Through presentations, publications and workshops, this research has contributed to the larger understanding of what constitutes design, best practices of creative design action, best practices of design team performance, and how design curriculum should be structured.
Design as a Research Method
designX research reflects one distinguishing characteristic in that it is conducted by researchers with technical backgrounds in design. This encourages empathy with the subjects of our research, but it also induces researchers to adopt design as a research method. Design researchers are also able to conceive, develop and execute design interventions which prototype desired physical and operational characteristics to gain insights on the issues, constraints and opportunities which designers will face in future contexts. By employing design as a tool and method for conducting research, we are able to better understand how design occurs, and expand the realm of how design is applied.
Design as a Philosophical Approach
One of the most important aspects of designX is the emergence and adoption of design as an overall philosophy. This commitment provides a framework from which design students, researchers and practitioners may observe and approach the world at large.
Locally, we articulate the three key tenets of this framework as:
All design is redesign. This observation is evidenced in the major themes of designX research. The notion of "design as redesign" incorporates our observations about design being iterative, about design utilizing analogy, and about the specific contexts that define design problems.
Design is a social process. “Never go hunting alone” communicates the need to form interdisciplinary design teams when superior results are desired. Members of design teams are social beings themselves, and designX research has identified those attitudes, behaviors, and practices which differentiate between adequate and superior design results. Our observations on the demonstrated behavior of design teams, particularly in environments where design team members are geographically-distributed and from different disciplinary backgrounds, further support our belief that design is a social process. Furthermore, designX researchers of implicit interactions have developed detailed insights of behaviors that interactive products emulate to communicate with human users.
Designers preserve ambiguity. The act of design requires both divergent and convergent operations. While one creates ambiguity while the other eliminates it, the presence of ambiguity and its consequential expansion increases discomfort felt by the design team. However, its presence and understanding its role is critical to superior design results. Our interest in informal and ad-hoc methods, as well as research in sketching as part of the iterative design process, is clearly influenced by the importance of ambiguity as a critical design resource. Oftentimes, our designX researchers exploit the ambiguity of research methodologies to best suit the project or question at hand; after all, good designers use whatever tools are at their disposal, and even invent new ones if the situation demands.
design-X lab meetings are open to the larger Stanford community.
Meetings are held Wednesday afternoons of each academic quarter from 13:00 to 14:20 Pacific Time (1:00 PM to 2:20 PM) We meet on the second floor of the Center for Design Research (CDR) building at 424 Panama Mall (Building 560), which is situated within the Mechanical Engineering cluster. The atmosphere is non-hierarchal, informal and engaged — Questions and group discussion are instrumental in the development of our scholarly community.
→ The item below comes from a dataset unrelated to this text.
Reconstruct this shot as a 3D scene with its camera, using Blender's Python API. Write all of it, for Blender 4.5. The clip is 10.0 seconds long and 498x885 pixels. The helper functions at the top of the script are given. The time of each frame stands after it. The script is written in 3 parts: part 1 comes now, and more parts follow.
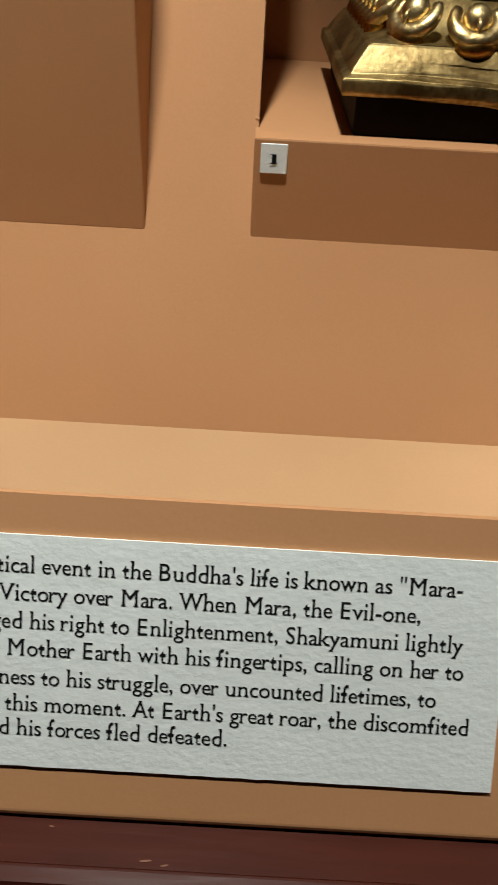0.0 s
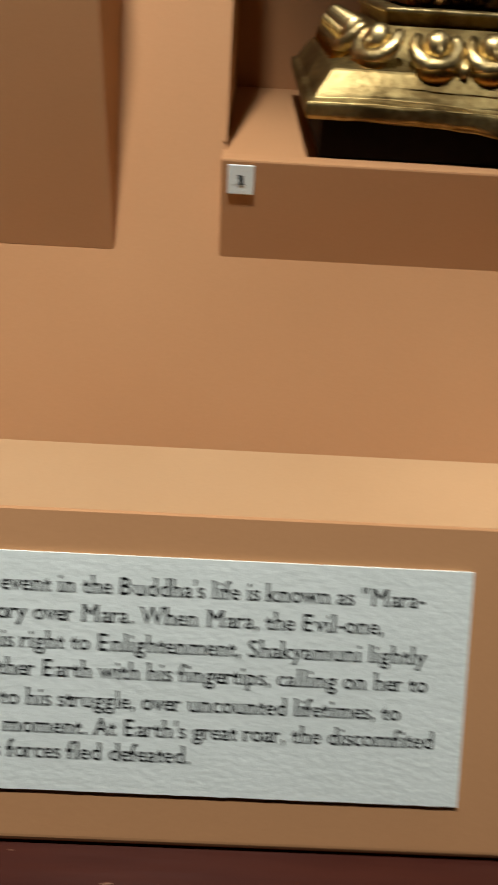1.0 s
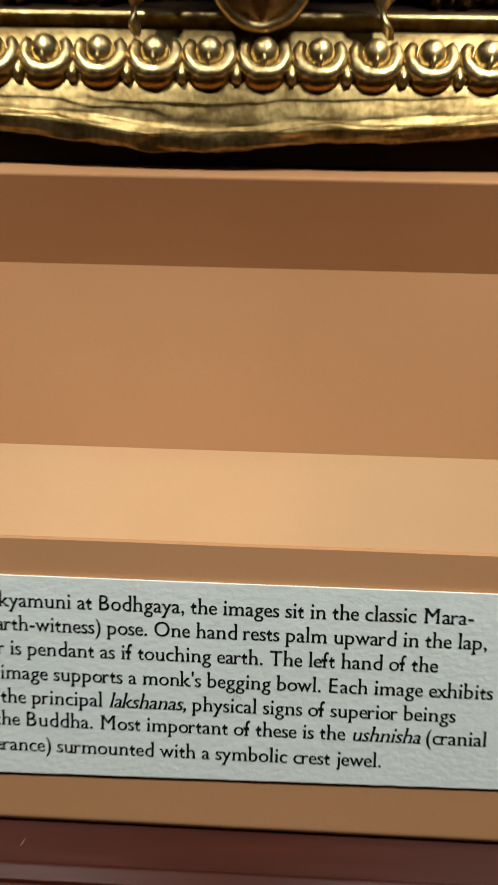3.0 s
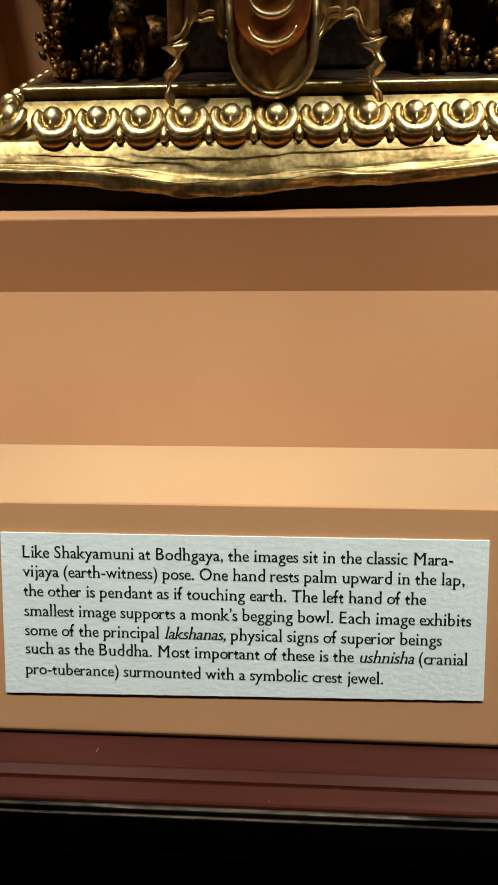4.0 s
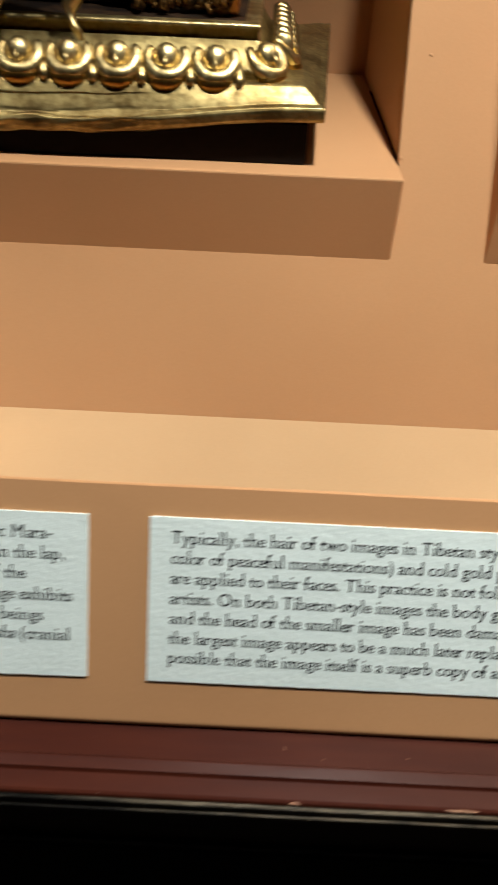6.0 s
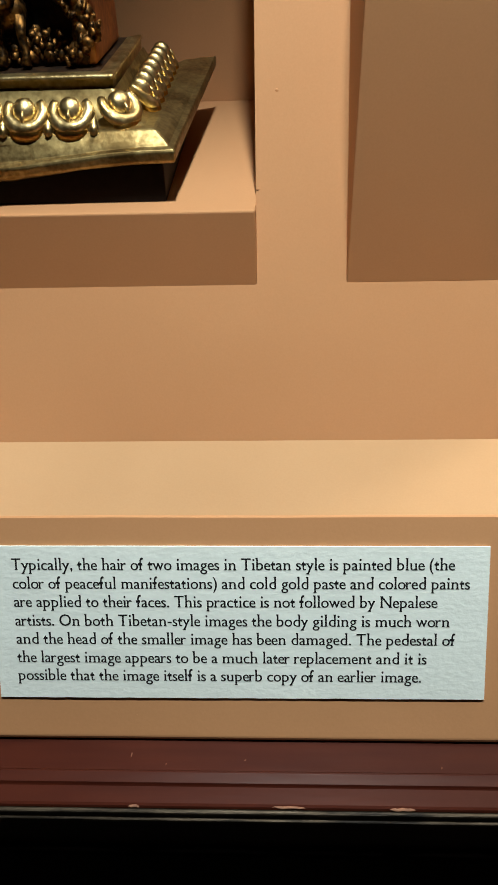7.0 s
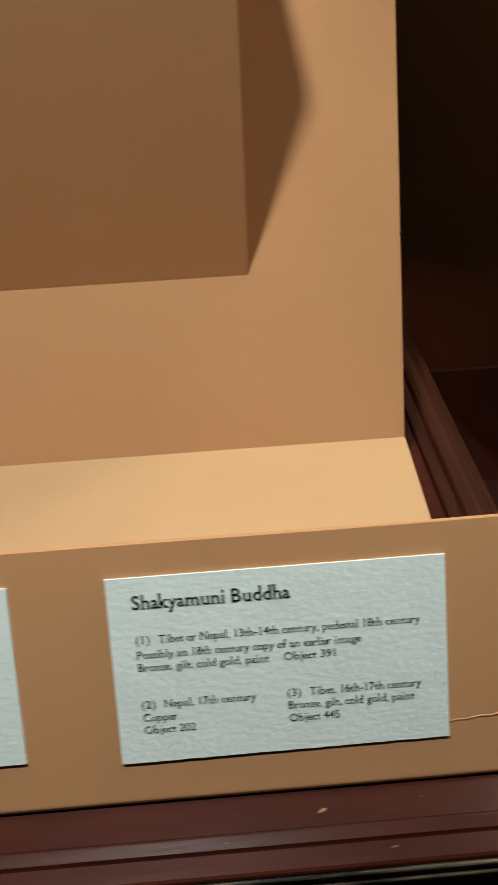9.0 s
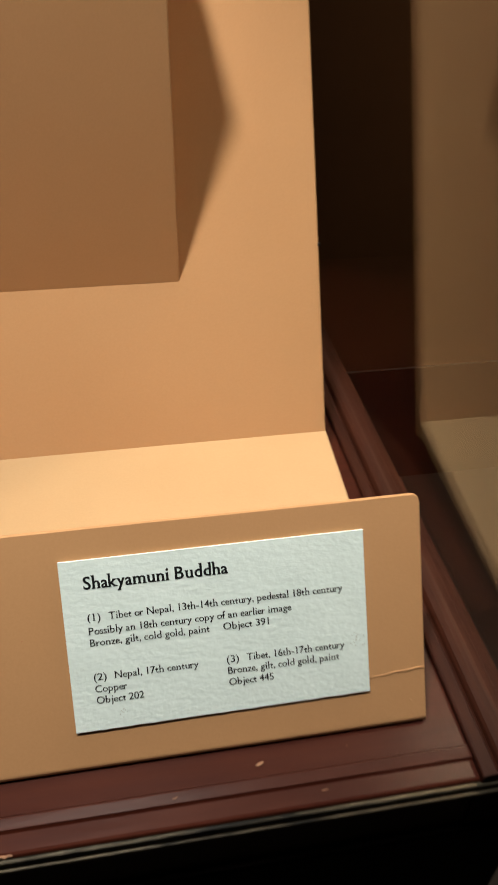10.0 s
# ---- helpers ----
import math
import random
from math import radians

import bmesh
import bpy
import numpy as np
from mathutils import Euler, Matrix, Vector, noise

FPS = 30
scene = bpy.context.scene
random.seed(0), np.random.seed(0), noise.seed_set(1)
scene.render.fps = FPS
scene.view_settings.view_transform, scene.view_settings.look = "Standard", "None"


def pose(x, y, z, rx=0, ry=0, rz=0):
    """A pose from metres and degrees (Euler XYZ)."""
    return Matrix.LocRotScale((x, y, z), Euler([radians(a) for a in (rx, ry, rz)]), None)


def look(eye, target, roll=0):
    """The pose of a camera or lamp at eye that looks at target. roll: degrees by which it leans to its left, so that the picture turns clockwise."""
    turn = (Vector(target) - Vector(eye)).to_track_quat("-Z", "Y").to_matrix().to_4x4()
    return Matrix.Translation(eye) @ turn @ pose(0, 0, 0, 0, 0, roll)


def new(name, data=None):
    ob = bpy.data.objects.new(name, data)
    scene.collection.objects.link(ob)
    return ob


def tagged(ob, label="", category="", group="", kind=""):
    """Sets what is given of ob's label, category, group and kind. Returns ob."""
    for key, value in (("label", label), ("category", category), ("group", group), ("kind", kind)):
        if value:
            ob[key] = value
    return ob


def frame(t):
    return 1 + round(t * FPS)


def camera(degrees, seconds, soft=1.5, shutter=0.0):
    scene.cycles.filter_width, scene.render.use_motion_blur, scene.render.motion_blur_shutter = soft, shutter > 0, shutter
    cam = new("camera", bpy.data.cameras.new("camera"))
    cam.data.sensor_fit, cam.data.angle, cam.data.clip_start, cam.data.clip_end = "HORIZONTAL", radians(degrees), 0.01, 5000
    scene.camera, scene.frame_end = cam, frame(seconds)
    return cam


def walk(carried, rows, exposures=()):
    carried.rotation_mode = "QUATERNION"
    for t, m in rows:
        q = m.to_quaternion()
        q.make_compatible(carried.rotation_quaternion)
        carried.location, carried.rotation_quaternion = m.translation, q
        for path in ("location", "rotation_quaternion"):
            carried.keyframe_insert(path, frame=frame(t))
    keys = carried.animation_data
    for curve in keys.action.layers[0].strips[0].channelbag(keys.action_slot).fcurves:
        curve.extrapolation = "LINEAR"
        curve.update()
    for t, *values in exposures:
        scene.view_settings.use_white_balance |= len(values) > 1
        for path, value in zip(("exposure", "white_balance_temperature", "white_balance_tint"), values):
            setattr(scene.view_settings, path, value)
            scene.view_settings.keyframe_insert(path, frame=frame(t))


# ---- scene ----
cam = camera(38.0, 10.0, 1.5, 0.5)
PATH = [
    (0, (0.002, 0.0946, 1.2615), (0.005, 1.7162, 0.0921), 3.35),
    (0.5, (-0.005, 0.0937, 1.2619), (-0.035, 1.7171, 0.0939), 2.82),
    (1, (0.01, 0.0919, 1.2584), (0.047, 1.7568, 0.1512), 3.57),
    (1.2, (0.072, 0.087, 1.2575), (0.148, 1.7305, 0.1207), 3.09),
    (1.4, (0.139, 0.0995, 1.2602), (0.15, 1.7082, 0.0715), 1.18),
    (1.6, (0.181, 0.1125, 1.2638), (0.227, 1.689, 0.0353), 2.66),
    (2, (0.2367, 0.1298, 1.2685), (0.2963, 1.6769, 0.0031), 1.91),
    (2.2, (0.243, 0.129, 1.2656), (0.268, 1.6868, 0.0107), 1.22),
    (2.5, (0.241, 0.1281, 1.266), (0.164, 1.6626, -0.0153), -0.52),
    (3, (0.231, 0.0919, 1.2941), (0.166, 1.6679, 0.0648), 0.43),
    (4.3, (0.234, 0.0221, 1.32), (0.105, 1.6437, 0.1573), -2.35),
    (4.5, (0.236, 0.0203, 1.3187), (0.108, 1.6455, 0.1609), -2.33),
    (5, (0.238, 0.0096, 1.324), (0.103, 1.6419, 0.1761), -2.73),
    (5.5, (0.267, 0.0047, 1.3164), (0.235, 1.649, 0.1792), -2.40),
    (5.6, (0.299, 0.0114, 1.3119), (0.312, 1.6356, 0.1457), -2.09),
    (5.8, (0.351, 0.0261, 1.3146), (0.384, 1.6392, 0.1327), -0.47),
    (6, (0.378, 0.0498, 1.3151), (0.372, 1.5977, 0.0495), 2.60),
    (6.2, (0.409, 0.0561, 1.3165), (0.391, 1.5973, 0.0419), 1.79),
    (7.3, (0.47, 0.0319, 1.3419), (0.372, 1.5923, 0.0946), -3.04),
    (7.5, (0.473, 0.0274, 1.3419), (0.366, 1.5968, 0.1058), -3.28),
    (8, (0.465, 0.0274, 1.3397), (0.33, 1.5986, 0.1094), -2.73),
    (8.4, (0.478, 0.0355, 1.3312), (0.407, 1.6035, 0.0924), -1.18),
    (8.5, (0.5105, 0.0405, 1.3231), (0.441, 1.5997, 0.072), -2.60),
    (8.6, (0.543, 0.0454, 1.3151), (0.516, 1.6093, 0.0683), -4.05),
    (8.8, (0.611, 0.0597, 1.3124), (0.603, 1.6455, 0.0938), -4.73),
    (9, (0.639, 0.0731, 1.3102), (0.697, 1.6415, 0.0701), -2.83),
    (9.5, (0.665, 0.0789, 1.3084), (0.712, 1.6188, 0.0334), -3.20),
    (10, (0.63, 0.0471, 1.3254), (0.906, 1.5954, 0.0897), 1.09),
]
EXPOSURES = [(0.0, -0.2, 6450, 10), (1.0, -0.22, 6450, 10), (1.5, -0.52, 6400, 10), (2.0, -0.5, 6400, 9), (2.6, -0.38, 6400, 9), (3.2, -0.08, 6350, 8), (4.5, 0.2, 6300, 7), (5.2, 0.27, 6300, 7), (6.0, 0.12, 6200, 5), (7.5, 0.0, 6050, 3), (8.2, 0.0, 6050, 3), (9.0, -0.32, 6100, 3), (9.5, -0.12, 6150, 2), (10.0, 0.04, 6500, 4)]
walk(cam, [(t, look(eye, target, roll)) for t, eye, target, roll in PATH], EXPOSURES)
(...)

Persons interested in authoring a presentation or talk should contact the designX meeting coordinator for scheduling. The current designX meeting coordinator is Xiao Ge, PhD candidate.
The goals of each designX meeting are:
- To foster a culture of graduate-level, critical engagement;
- To create a respectful place for critical discourse and intellectual exchange;
- To discuss design and research methodologies;
- To provide feedback on research outcomes;
- To build a supportive and productive scholarly community.
For presentations by non-designX members, each presentation will have a corresponding facilitator from the designX community. The facilitator's role is:
- To ensure that presentations connect with an interest or initiative of the designX lab;
- To moderate the discussion so that it is relevant, provocative, and on-topic;
- To ensure the presentation generates the most value for both the presenter and the designX audience.
A schedule and presentation archive are maintained here.
Location of designX Loft, Parking for Visitors
The designX lab has resources on both the lower and upper levels of the Center for Design Research (CDR) building in the Mechanical Engineering cluster at 424 Panama Mall, Building 560.
Visitors have options regarding their choice of transportation mode:
By Bike: Bike racks are plentiful in our vicinity.
By CalTrain: CalTrain provides commuter train service between San Francisco and San Jose. The Palo Alto station is the closest to serve Stanford University. Upon arrival, one may walk, ride the free Stanford / Margeurite bus shuttle, or conjure an Uber ride.
By Uber: We recommend a drop-off at The Oval, which allows for a nice walk across the Main Quad prior to finding the Mechanical Engineering cluster of buildings.
By personal vehicle: As Stanford University is a pedestrian oriented campus, parking is concentrated around our perimeter. For visitors after 4pm, please know that Parking Services does not ticket. For visitors before 4pm, visitor parking exists. Parking spaces are numbered and please note your space number before finding one of the payment kiosks. These kiosks accept both cash and credit cards. Although you will be given a receipt, you do not need to place the receipt on your dash. We have two recommendations for parking, in order of closeness:
- Visitor Pay Lot, south of the Tresidder Memorial Union. For your navigation system, use the address of 459 Lagunita Dr, Stanford CA, 94305. This option requires more driving and less walking.
- Visitor Pay Lot, Parking Structure 2 at Via Ortega and Panama Streets. For your navigation system, use the address of 285 Panama St, Stanford CA, 94305. This option requires less driving and more walking.
For those planning a visit for multiple days, please seek options at the university Parking & Transportation Services web site.